Required work
Repeat, exactly as written, every line from the one holding "a thing with" through the one holding "# ---- scene". Leave out all other lines.

===

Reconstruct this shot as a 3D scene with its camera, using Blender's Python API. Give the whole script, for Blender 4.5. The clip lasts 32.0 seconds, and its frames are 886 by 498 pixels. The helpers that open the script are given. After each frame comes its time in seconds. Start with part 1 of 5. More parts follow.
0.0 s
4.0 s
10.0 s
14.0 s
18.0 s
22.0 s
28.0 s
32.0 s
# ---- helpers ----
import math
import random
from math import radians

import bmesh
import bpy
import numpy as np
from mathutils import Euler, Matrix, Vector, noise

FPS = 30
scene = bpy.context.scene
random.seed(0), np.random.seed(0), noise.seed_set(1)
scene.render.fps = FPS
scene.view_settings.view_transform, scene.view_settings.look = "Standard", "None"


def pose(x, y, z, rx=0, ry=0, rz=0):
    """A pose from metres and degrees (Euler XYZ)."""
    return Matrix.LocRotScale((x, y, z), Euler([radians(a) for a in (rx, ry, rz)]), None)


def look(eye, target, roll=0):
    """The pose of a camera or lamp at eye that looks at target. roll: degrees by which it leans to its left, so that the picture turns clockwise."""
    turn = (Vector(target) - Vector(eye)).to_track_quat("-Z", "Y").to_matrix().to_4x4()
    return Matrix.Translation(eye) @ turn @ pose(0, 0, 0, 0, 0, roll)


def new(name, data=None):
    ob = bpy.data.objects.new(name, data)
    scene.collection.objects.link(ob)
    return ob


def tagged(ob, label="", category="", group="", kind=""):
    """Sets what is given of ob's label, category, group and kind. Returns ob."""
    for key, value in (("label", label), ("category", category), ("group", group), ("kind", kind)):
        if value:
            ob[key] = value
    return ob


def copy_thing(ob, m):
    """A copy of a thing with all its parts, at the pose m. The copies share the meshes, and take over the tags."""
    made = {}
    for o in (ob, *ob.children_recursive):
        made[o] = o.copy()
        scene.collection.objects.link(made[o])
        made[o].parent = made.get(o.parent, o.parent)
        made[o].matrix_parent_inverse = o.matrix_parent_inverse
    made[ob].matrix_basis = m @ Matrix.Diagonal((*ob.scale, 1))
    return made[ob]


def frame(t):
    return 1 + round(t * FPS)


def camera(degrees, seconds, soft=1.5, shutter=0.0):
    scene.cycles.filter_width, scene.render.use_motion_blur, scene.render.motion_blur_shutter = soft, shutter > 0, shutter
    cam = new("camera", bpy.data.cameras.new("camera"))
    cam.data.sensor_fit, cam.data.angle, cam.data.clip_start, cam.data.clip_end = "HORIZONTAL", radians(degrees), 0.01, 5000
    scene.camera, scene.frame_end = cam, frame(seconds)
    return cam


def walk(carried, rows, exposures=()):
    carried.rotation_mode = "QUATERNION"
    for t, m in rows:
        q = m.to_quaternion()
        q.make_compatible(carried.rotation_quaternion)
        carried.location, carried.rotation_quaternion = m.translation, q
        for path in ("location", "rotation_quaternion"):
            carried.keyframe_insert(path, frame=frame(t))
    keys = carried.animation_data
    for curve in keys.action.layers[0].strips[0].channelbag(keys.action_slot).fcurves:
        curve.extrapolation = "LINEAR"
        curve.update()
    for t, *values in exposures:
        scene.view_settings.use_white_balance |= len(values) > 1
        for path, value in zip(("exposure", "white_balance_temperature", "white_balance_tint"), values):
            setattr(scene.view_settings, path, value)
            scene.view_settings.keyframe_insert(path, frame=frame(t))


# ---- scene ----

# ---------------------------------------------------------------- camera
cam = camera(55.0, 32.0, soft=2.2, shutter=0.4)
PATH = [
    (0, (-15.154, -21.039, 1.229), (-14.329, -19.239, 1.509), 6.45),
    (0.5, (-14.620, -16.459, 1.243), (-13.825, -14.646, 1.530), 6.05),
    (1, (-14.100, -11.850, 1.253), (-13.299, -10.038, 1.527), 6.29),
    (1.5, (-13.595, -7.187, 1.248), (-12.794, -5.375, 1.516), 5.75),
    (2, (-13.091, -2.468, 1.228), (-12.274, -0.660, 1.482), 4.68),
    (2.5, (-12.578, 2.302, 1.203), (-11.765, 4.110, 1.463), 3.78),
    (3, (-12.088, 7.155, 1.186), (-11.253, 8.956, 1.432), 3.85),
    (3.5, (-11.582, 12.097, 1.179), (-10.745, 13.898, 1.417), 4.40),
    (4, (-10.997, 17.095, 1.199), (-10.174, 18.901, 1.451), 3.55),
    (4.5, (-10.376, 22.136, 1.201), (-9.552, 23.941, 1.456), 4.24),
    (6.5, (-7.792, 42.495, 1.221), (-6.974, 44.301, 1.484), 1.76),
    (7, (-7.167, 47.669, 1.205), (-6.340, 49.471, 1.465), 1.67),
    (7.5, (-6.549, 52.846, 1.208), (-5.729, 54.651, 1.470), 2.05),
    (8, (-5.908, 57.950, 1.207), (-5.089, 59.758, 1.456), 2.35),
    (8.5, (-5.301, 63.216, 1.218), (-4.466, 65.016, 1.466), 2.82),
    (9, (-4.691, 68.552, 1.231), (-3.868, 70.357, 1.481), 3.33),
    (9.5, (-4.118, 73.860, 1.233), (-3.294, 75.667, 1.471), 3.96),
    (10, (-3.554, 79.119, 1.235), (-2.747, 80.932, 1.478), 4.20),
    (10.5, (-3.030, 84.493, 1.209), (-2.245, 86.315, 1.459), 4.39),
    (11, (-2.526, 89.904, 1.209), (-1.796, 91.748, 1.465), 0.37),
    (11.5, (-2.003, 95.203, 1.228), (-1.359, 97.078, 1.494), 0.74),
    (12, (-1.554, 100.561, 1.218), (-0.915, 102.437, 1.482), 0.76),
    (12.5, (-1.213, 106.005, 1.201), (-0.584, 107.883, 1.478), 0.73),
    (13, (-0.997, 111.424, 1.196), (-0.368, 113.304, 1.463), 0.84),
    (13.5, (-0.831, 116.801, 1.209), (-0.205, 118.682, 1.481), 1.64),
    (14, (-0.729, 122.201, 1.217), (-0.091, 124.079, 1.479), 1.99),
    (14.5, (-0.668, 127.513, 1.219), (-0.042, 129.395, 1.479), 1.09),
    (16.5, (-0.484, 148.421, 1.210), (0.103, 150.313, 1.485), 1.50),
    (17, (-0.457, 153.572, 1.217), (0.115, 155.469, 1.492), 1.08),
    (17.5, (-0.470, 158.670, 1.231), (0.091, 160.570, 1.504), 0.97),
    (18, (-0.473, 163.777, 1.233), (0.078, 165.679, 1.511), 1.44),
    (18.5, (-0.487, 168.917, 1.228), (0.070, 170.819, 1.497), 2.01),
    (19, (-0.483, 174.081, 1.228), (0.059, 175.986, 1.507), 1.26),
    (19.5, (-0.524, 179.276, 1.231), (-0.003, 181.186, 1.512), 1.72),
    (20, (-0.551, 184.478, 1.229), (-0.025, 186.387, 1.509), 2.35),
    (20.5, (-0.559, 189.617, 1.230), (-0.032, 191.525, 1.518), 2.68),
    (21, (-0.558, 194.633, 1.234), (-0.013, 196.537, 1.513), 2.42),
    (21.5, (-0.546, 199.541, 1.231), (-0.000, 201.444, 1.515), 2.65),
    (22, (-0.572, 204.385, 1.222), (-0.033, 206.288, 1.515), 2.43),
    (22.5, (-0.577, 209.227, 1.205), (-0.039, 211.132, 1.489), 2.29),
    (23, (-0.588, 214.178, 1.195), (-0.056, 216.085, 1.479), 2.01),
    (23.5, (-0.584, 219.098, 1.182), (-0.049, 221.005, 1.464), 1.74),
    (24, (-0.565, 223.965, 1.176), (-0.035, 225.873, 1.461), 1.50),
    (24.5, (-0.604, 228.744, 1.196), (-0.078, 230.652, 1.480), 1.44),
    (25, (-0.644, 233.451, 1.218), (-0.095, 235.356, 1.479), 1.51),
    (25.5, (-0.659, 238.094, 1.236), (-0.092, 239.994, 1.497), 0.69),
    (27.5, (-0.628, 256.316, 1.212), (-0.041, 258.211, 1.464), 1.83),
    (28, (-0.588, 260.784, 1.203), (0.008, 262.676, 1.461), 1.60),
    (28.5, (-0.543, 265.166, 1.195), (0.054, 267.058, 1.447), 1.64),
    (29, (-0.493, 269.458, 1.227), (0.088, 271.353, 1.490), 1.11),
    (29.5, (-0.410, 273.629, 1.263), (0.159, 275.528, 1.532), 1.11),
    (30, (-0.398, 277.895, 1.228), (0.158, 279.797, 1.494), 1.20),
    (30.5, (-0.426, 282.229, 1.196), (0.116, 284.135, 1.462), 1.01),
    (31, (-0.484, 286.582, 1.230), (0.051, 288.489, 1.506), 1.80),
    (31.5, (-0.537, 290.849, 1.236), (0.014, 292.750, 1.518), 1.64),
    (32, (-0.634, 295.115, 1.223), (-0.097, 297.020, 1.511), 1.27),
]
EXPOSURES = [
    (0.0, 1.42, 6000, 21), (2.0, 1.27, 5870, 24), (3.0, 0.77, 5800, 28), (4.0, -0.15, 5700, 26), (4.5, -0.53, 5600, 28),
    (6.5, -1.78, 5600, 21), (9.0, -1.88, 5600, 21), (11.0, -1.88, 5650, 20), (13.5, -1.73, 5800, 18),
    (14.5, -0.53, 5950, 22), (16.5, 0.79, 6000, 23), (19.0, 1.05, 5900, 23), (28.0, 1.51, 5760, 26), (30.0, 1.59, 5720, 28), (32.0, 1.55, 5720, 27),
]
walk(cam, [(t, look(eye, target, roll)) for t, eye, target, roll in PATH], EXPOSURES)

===

The output
    """A copy of a thing with all its parts, at the pose m. The copies share the meshes, and take over the tags."""
    made = {}
    for o in (ob, *ob.children_recursive):
        made[o] = o.copy()
        scene.collection.objects.link(made[o])
        made[o].parent = made.get(o.parent, o.parent)
        made[o].matrix_parent_inverse = o.matrix_parent_inverse
    made[ob].matrix_basis = m @ Matrix.Diagonal((*ob.scale, 1))
    return made[ob]


def frame(t):
    return 1 + round(t * FPS)


def camera(degrees, seconds, soft=1.5, shutter=0.0):
    scene.cycles.filter_width, scene.render.use_motion_blur, scene.render.motion_blur_shutter = soft, shutter > 0, shutter
    cam = new("camera", bpy.data.cameras.new("camera"))
    cam.data.sensor_fit, cam.data.angle, cam.data.clip_start, cam.data.clip_end = "HORIZONTAL", radians(degrees), 0.01, 5000
    scene.camera, scene.frame_end = cam, frame(seconds)
    return cam


def walk(carried, rows, exposures=()):
    carried.rotation_mode = "QUATERNION"
    for t, m in rows:
        q = m.to_quaternion()
        q.make_compatible(carried.rotation_quaternion)
        carried.location, carried.rotation_quaternion = m.translation, q
        for path in ("location", "rotation_quaternion"):
            carried.keyframe_insert(path, frame=frame(t))
    keys = carried.animation_data
    for curve in keys.action.layers[0].strips[0].channelbag(keys.action_slot).fcurves:
        curve.extrapolation = "LINEAR"
        curve.update()
    for t, *values in exposures:
        scene.view_settings.use_white_balance |= len(values) > 1
        for path, value in zip(("exposure", "white_balance_temperature", "white_balance_tint"), values):
            setattr(scene.view_settings, path, value)
            scene.view_settings.keyframe_insert(path, frame=frame(t))


# ---- scene ----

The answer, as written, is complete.